- Written task: All lines below must be repeated exactly, with the pictures omitted.

- Information supplied:
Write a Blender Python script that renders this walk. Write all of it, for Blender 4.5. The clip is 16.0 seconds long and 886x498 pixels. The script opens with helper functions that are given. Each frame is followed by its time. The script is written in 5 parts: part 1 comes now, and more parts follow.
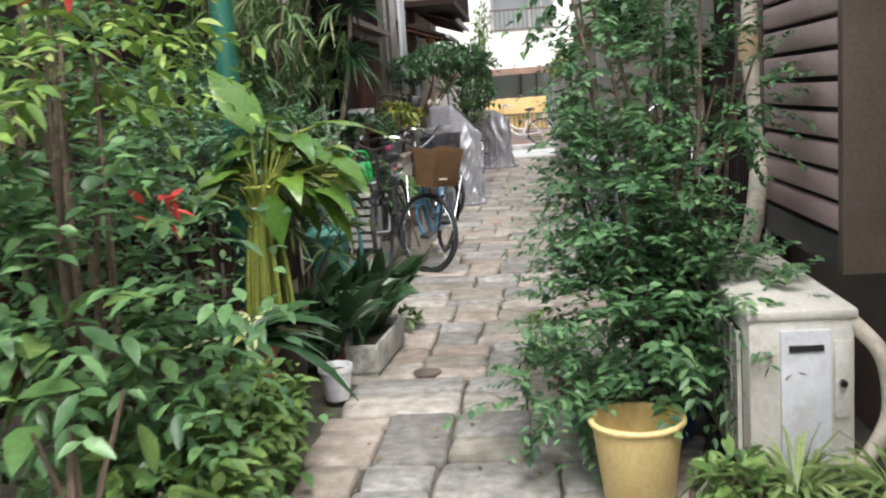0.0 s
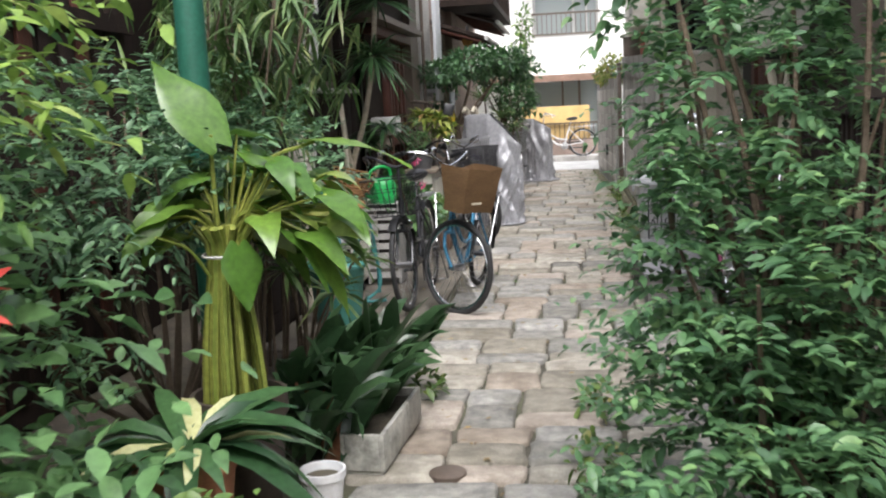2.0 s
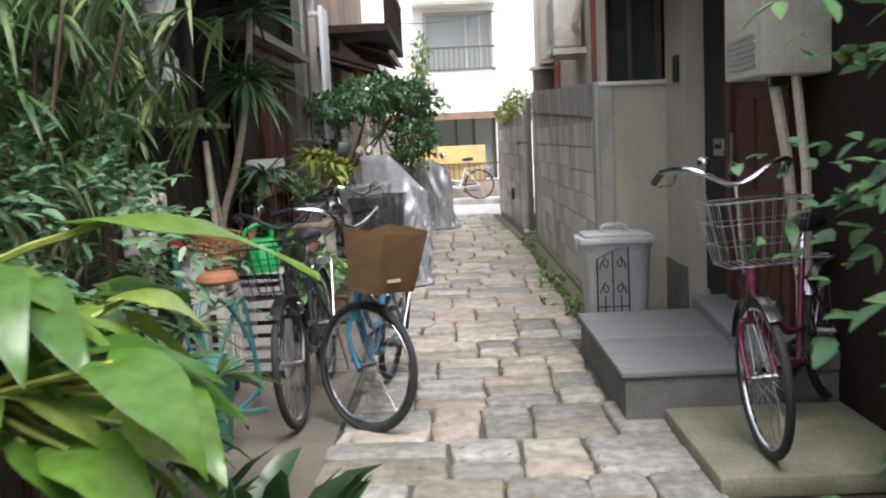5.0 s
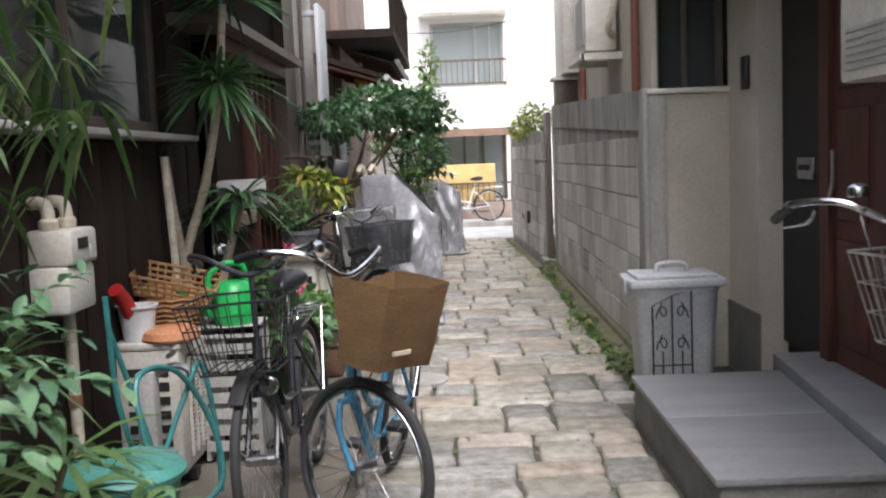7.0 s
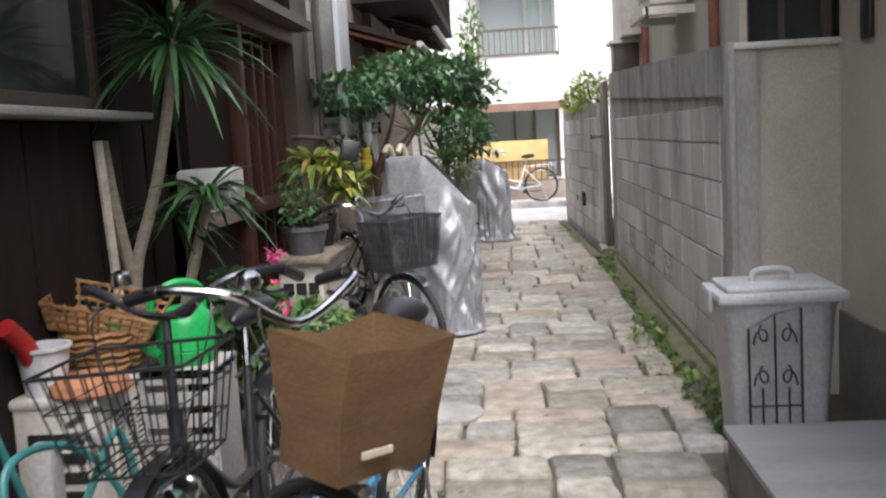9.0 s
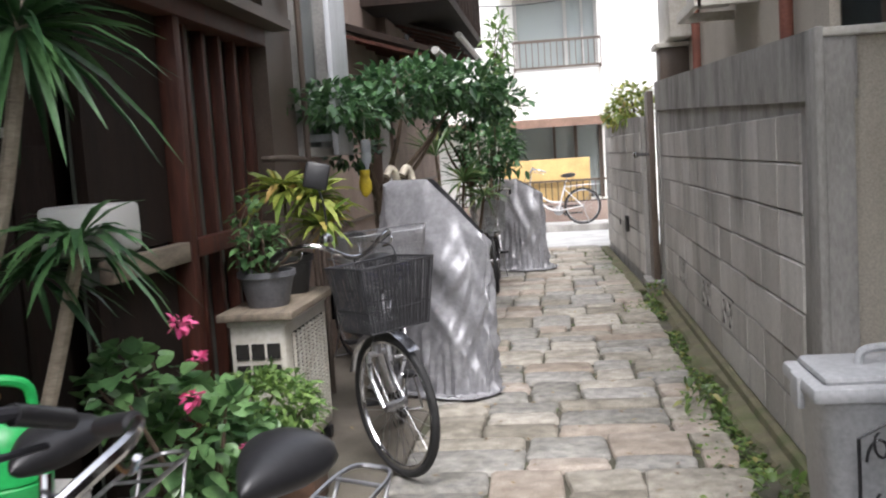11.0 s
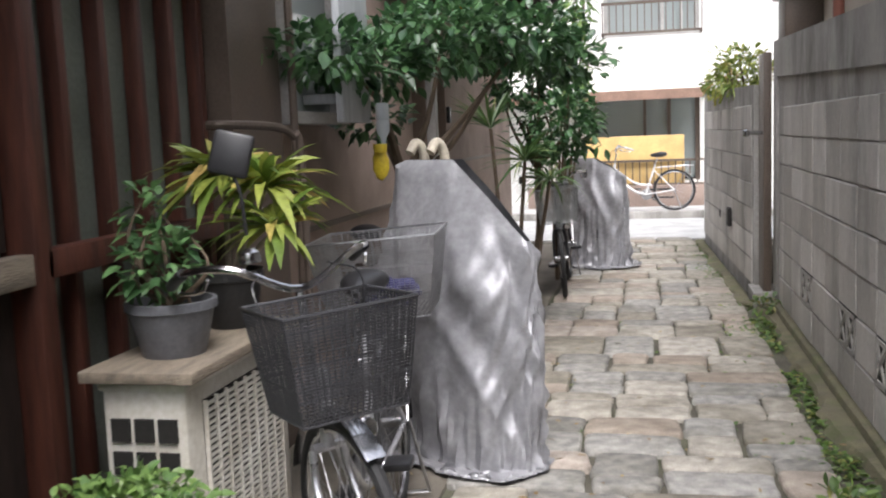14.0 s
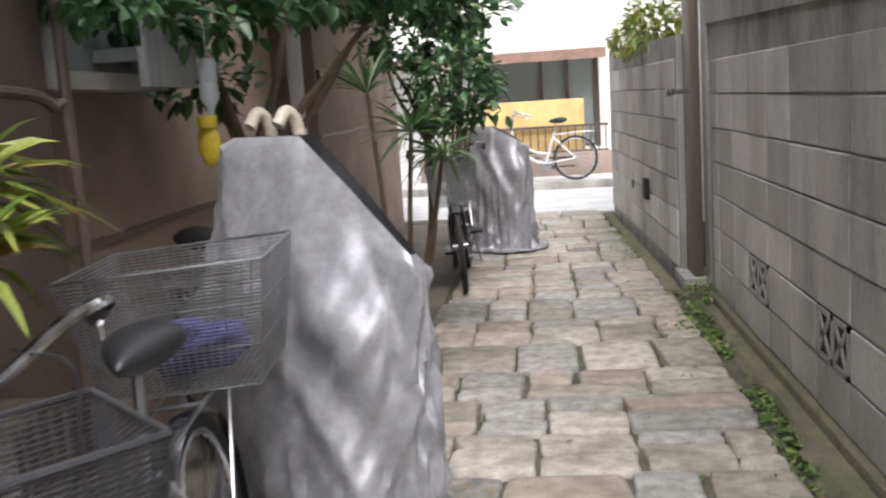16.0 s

- Written reply:
Write a Blender Python script that renders this walk. Write all of it, for Blender 4.5. The clip is 16.0 seconds long and 886x498 pixels. The script opens with helper functions that are given. Each frame is followed by its time. The script is written in 5 parts: part 1 comes now, and more parts follow.
0.0 s
2.0 s
5.0 s
7.0 s
9.0 s
11.0 s
14.0 s
16.0 s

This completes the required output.